In the West, cold conditions are gradually easing, although wet conditions persist across the northern half of the region. A substantial snow cover continues to insulate most Northwestern winter grains.

On the Plains, cold, dry weather prevails, although clouds are returning to northern areas. Winter wheat remains largely protected by a blanket of snow on the northern Plains, while more than one-quarter of the wheat was rated in very poor to poor condition in Colorado (40%), Texas (26%), and Kansas (26%).

In the Corn Belt, snow showers linger in the wake of Tuesday’s storm, mainly across eastern areas. Recent precipitation has provided significant drought relief in the eastern Corn Belt, although some wheat stands were poorly established when the period of winter dormancy began.

In the South, freezes were noted this morning as far south as south-central Texas, but temperatures remained well above 32 degrees F in key winter agricultural areas of the lower Rio Grande Valley. Colder air is overspreading the remainder of the South in the wake of a cold front’s passage. On Tuesday, high winds associated with the front resulted in localized wind damage from Virginia to the central Gulf Coast.

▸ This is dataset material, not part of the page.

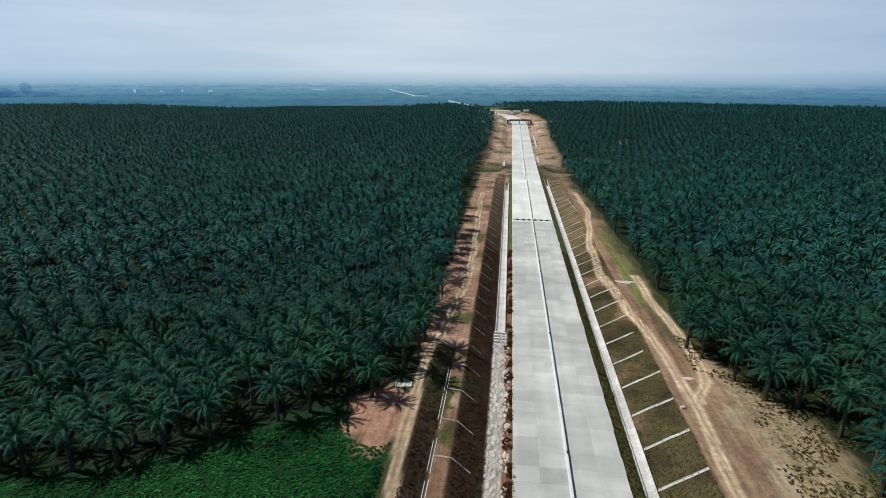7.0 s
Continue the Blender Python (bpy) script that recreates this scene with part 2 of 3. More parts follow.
def ground_z(x, y):
    x, y = np.asarray(x, dtype=float), np.asarray(y, dtype=float)
    zr = road_z(y)
    u = x - road_x(y)
    rise = np.maximum(zr + 0.7, 0)
    wide = smooth(40, 130, np.abs(u))
    left = 2.6 + 2.4 * smooth(226, 208, y) - 3.6 * smooth(60, 120, -u) * smooth(300, 200, y) + rise * (1 - 0.75 * smooth(60, 260, -u)) + wide * 1.6 * waves(x, y, 70, 1)
    left = left + smooth(900, 1300, y) * 3.5 * waves(x, 0 * y, 150, 2) * smooth(100, 300, np.abs(u))
    right = 2.7 + rise * (1 - 0.35 * smooth(300, 800, u)) + 6 * smooth(750, 1250, y) * smooth(30, 90, u) + wide * 1.6 * waves(x, y, 80, 4)
    # natural level each side
    land = np.where(u < 0, left, right)
    land = land - smooth(1310, 1650, y) * 30 - 2.6 * smooth(410, 560, y) * smooth(75, 40, np.abs(u)) * smooth(900, 600, y)
    # shallow valley that the road crosses on a low bank
    valley = 5.5 * np.exp(-np.square((y - 600) / 26)) * smooth(90, 45, np.abs(u))
    land = land - valley
    # cutting
    shelf = np.minimum(zr + 3.0 + 0.0 * y, land)
    deep = smooth(565, 470, y)
    foot = zr - 2.0 * deep - 0.5 * (1 - deep)
    near_l = [(-37.5, land), (-34.4, land), (-30.2, shelf), (-25.6, shelf), (-18.2, foot), (-14.4, foot - 0.05), (-13.2, zr - 0.45), (-12.0, zr - 0.32)]
    near_r = [(12.0, zr - 0.32), (15.0, zr - 0.75), (15.6, foot), (17.4, foot), (18.2, zr - 1.0 * deep - 0.4), (28.8, land), (40.0, land)]
    prof = near_l + near_r
    z = np.where(u <= -37.5, land, land)
    for (xa, za), (xb, zb) in zip(prof[:-1], prof[1:]):
        t = np.clip((u - xa) / (xb - xa), 0, 1)
        z = np.where((u >= xa) & (u <= xb), za * (1 - t) + zb * t, z)
    hummock = smooth(-38.5, -44, u) * (y < line(x, LEFT_FRONT) + 2) * (0.6 * waves(x, y, 8.5, 3) + 0.35 * waves(x, y * 1.6, 3.2, 6) + 1.3 * terrace(x, y) * smooth(-50, -64, u) - 1.0 * furrow(x, y) - 1.3 * smooth(1.6, 0.4, np.abs(x + 91 + 0.12 * (y - 140))) * (y > 128))
    z = z + hummock
    level = 0 * x
    for cx, cy, rx, ry in POOLS:
        level = np.maximum(level, smooth(1.9, 1.25, np.hypot((x - cx) / rx, (y - cy) / ry)))
    rough = 0.10 * waves(x, y, 1.7, 5) + 0.16 * waves(x, y, 4.3, 7)
    on_road = np.abs(u) < 13.2
    z = z + np.where(on_road, 0, rough * np.where(np.abs(u) < 19, 0.4, 1.0))
    return z * (1 - level) + POOL_Z * level


# track lines: (y, x) along each
PATHS = [(-67, 142, -52, 84), (-94, 128, -77, 80), (-118, 128, -98, 84), (-139, 126, -118, 84)]
TRACK_L = [(-160, -36), (108, -35.6), (131, -35.0), (160, -35.6), (178, -36.6), (195, -37.0), (206, -36.2), (237, -34.4), (262, -31.5), (285, -30.0), (330, -31.0), (460, -34)]
TRACK_R = [(-160, 33.2), (110, 32.4), (136, 31.6), (171, 31.8), (200, 33.2), (218, 32.4), (236, 30.6), (272, 26.9), (295, 25.3), (333, 26.0), (402, 34), (470, 33)]
TRACK_B = [(198, 34.6), (206, 39.6), (214, 40.6), (230, 40.3), (248, 40.2), (267, 37.9), (290, 38.5)]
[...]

Outlook: For today, heavy rain will continue in the Northeast, while snow squalls will develop downwind of the Great Lakes. During the mid- to late-week period, the focus for active weather (rain and snow) will return to the Northwest. By Friday, snow will spread eastward across portions of the northern Plains and upper Midwest. Much of the nation will continue to experience cold weather, although warmth will make a late-week appearance across the southwestern and south-central U.S. The NWS 6- to 10-day outlook for December 6-10 calls for near- to below-normal temperatures nationwide, except for warmer-than-normal conditions from California into the Southwest. Meanwhile, near- to below-normal precipitation across the majority of the U.S. will contrast with wetter-than-normal weather in northern New England and the Pacific Northwest.